Saturday, December 14, 2019

‘Russia Doesn’t Have an Electronics Industry and isn’t Trying to Create One,’ Chugunov Says


Paul Goble

            Staunton, December 11 – No country that aspires to leadership in the post-industrial world can do so without a well-developed electronics  industry, but the Russian Federation doesn’t have one and is unlikely to because the government is spending less on its development and it is on the maintenance of the State Duma, activist and blogger Dmitry Chugunov says.

            Russia is “hopelessly behind not only the most advanced countries in this sphere like Japan, Germany, the US, or South Korea but even from China which until recently bought such equipment from us,” Chugunov says (newizv.ru/article/general/11-12-2019/dmitriy-chugunov-nikakoy-rossiyskoy-elektroniki-net-i-uzhe-ne-budet).

            And Russia’s situation today was easily predictable as long as 40 years ago, he continues. At a conference in 1980, where he and his colleagues called for the development of micro-electronics, their appeals were met by dismissive laughter rather than support. The USSR didn’t need such things to survive, they were told.

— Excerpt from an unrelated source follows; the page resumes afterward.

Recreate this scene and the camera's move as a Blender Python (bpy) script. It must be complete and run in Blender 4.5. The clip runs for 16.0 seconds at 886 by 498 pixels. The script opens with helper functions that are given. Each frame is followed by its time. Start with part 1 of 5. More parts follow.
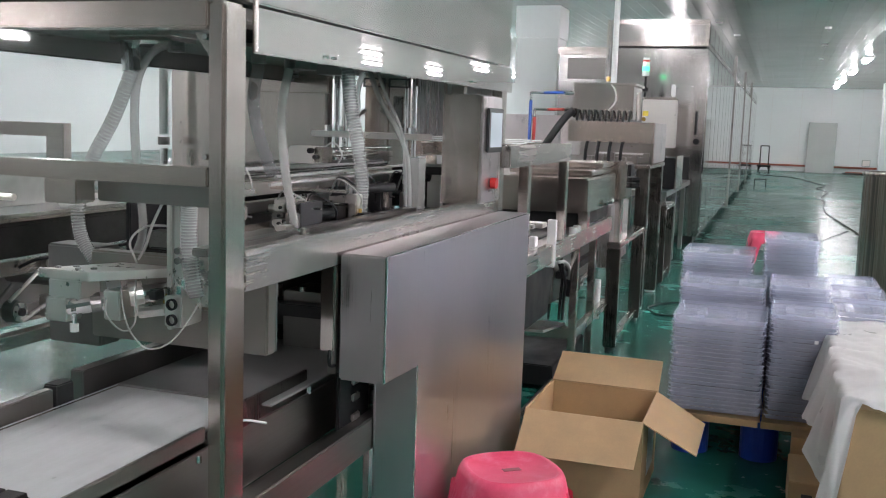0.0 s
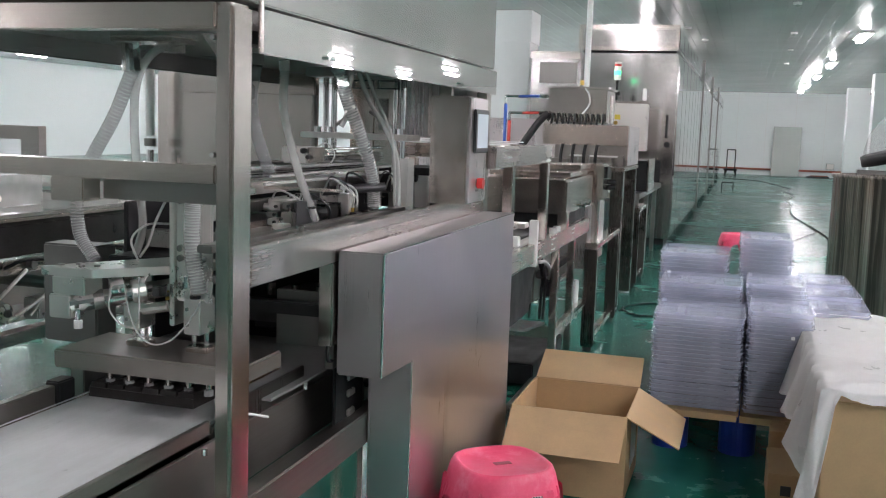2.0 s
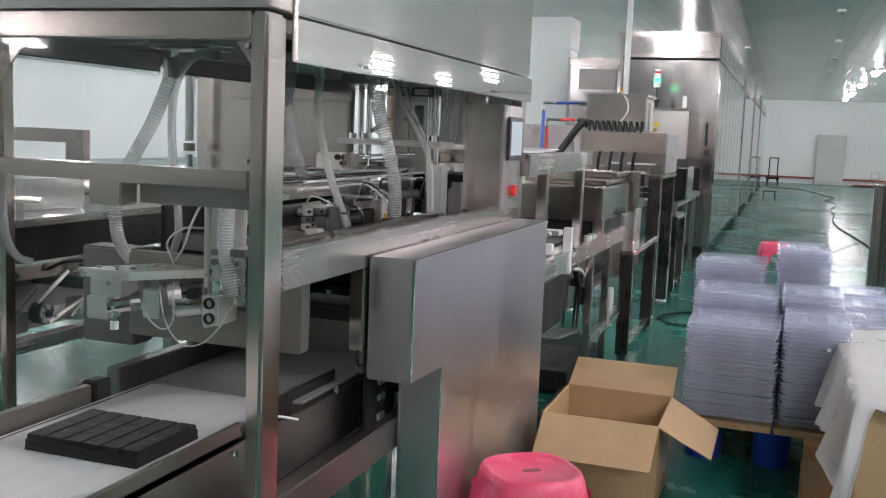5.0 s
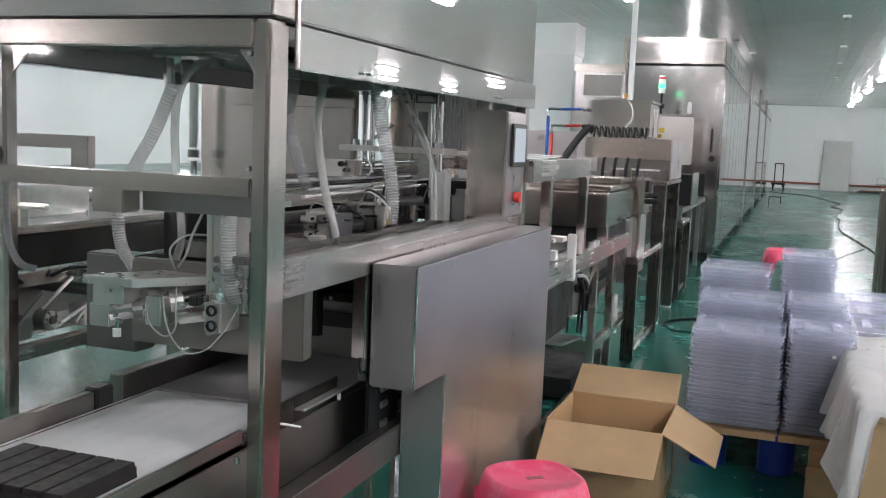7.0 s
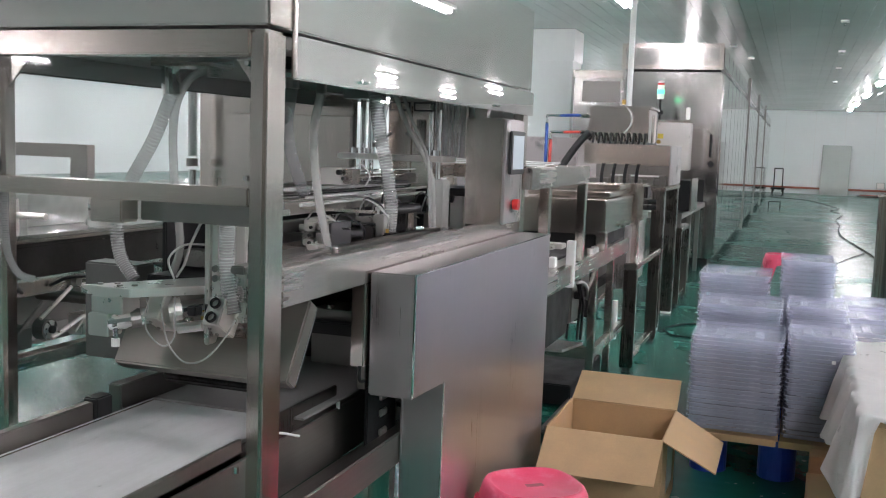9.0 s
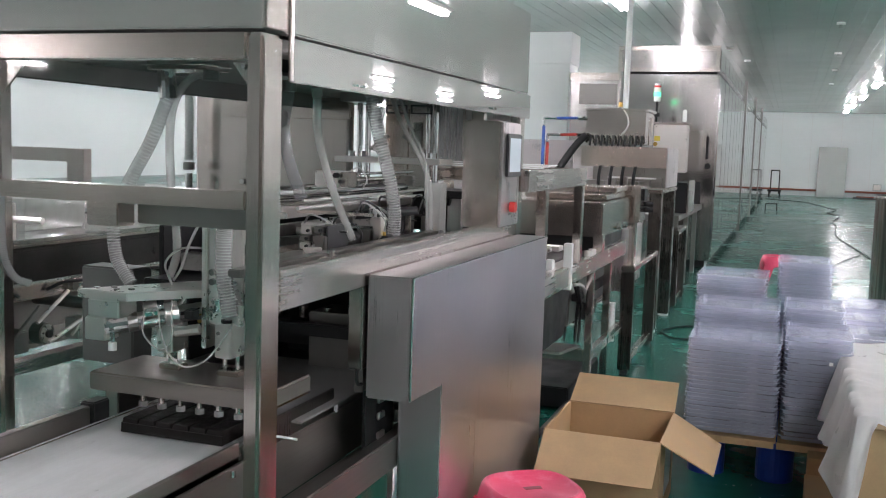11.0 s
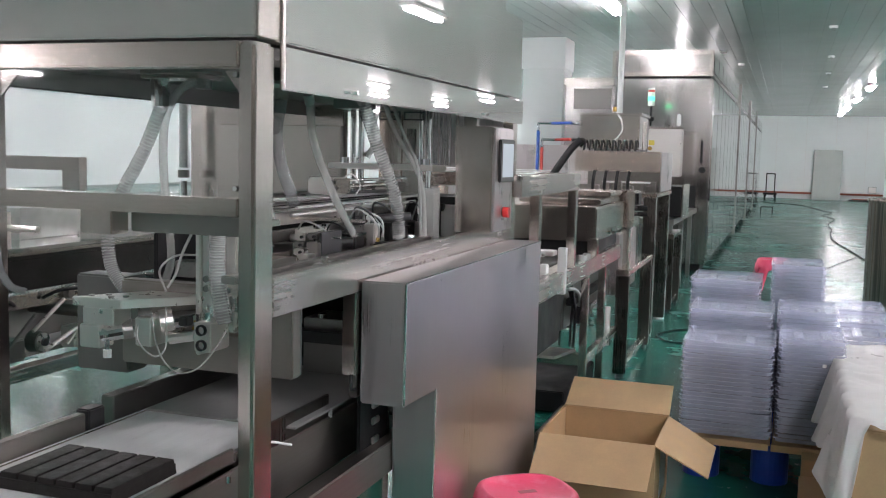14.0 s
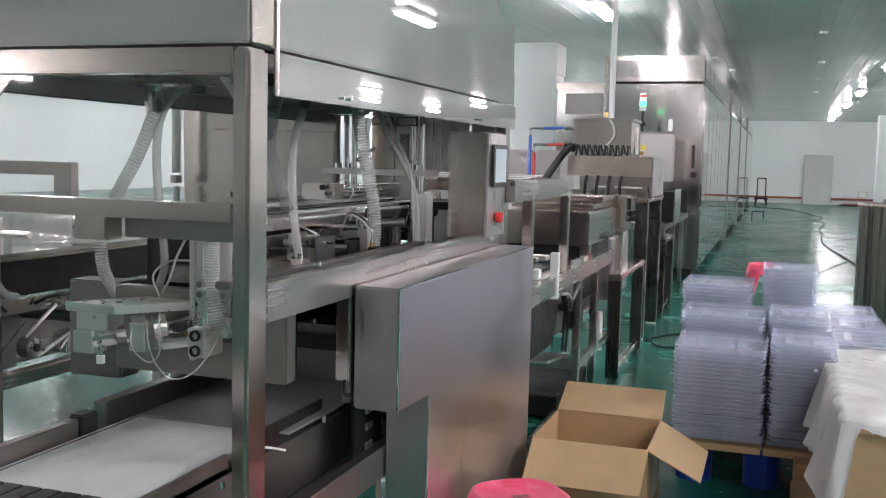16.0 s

            “Life itself showed who was right,” Chugunov points out; “ten years later, [the USSR] didn’t exist.”

            In support of his argument, the analyst might have cited a Soviet joke of that time, according to which a group of Russian scientists marched through Red Square carrying a sign declaring “The Soviet Microchip – the Largest Microchip in the World,” exactly the kind of thinking that prevented Soviet and then Russian electronics from developing.

             One can only hope, Chugunov says, that Russian atomic bombs do not have Chinese microchips embedded in them. “But there are no guarantees.”  And it is likely they are to be found in Russian military aviation and the fleet, a situation that has grown even worse over the last 20 years of Putinist support for extractive industries rather than electronics.

            The situation is now so dire, he suggests, that even senior officials are beginning to notice although it appears they do not understand the reasons for Russia’s backwardness in this sector. Deputy Prime Minister Yury Borisov, for example, blames Russia’s lag on “the ‘insane’ privatization of the 1990s.”

            But finance ministry statistics show the real reason, Chugunov says. The Kremlin isn’t investing in this critical area.  In 2019, it budgeted just 9.91 billion rubles (160 million US dollars) for the development of the electronic industry, far less than the 11.027 billion rubles (180 million US dollars) it officially spends on Duma operations.

            Other analysts like Maksim Minchenko of Minchenko Consulting agree and suggest that the future for this branch in Russia is truly disastrous because Russia is so far behind. Despite Putin’s recent suggestion that Moscow can take what the West has developed, in this sector at least, real progress depends on having an industry capable of developing on its own.

            Chugunov illustrates his comment with a cartoon that shows the pattern that the Russian electronics industry has followed with all its “reforms over the last 30 years.” It shows a simply flush toilet in 1989, and the very same toilet but fitted out with a television monitor that spits out a bill for water and sewage in 2019.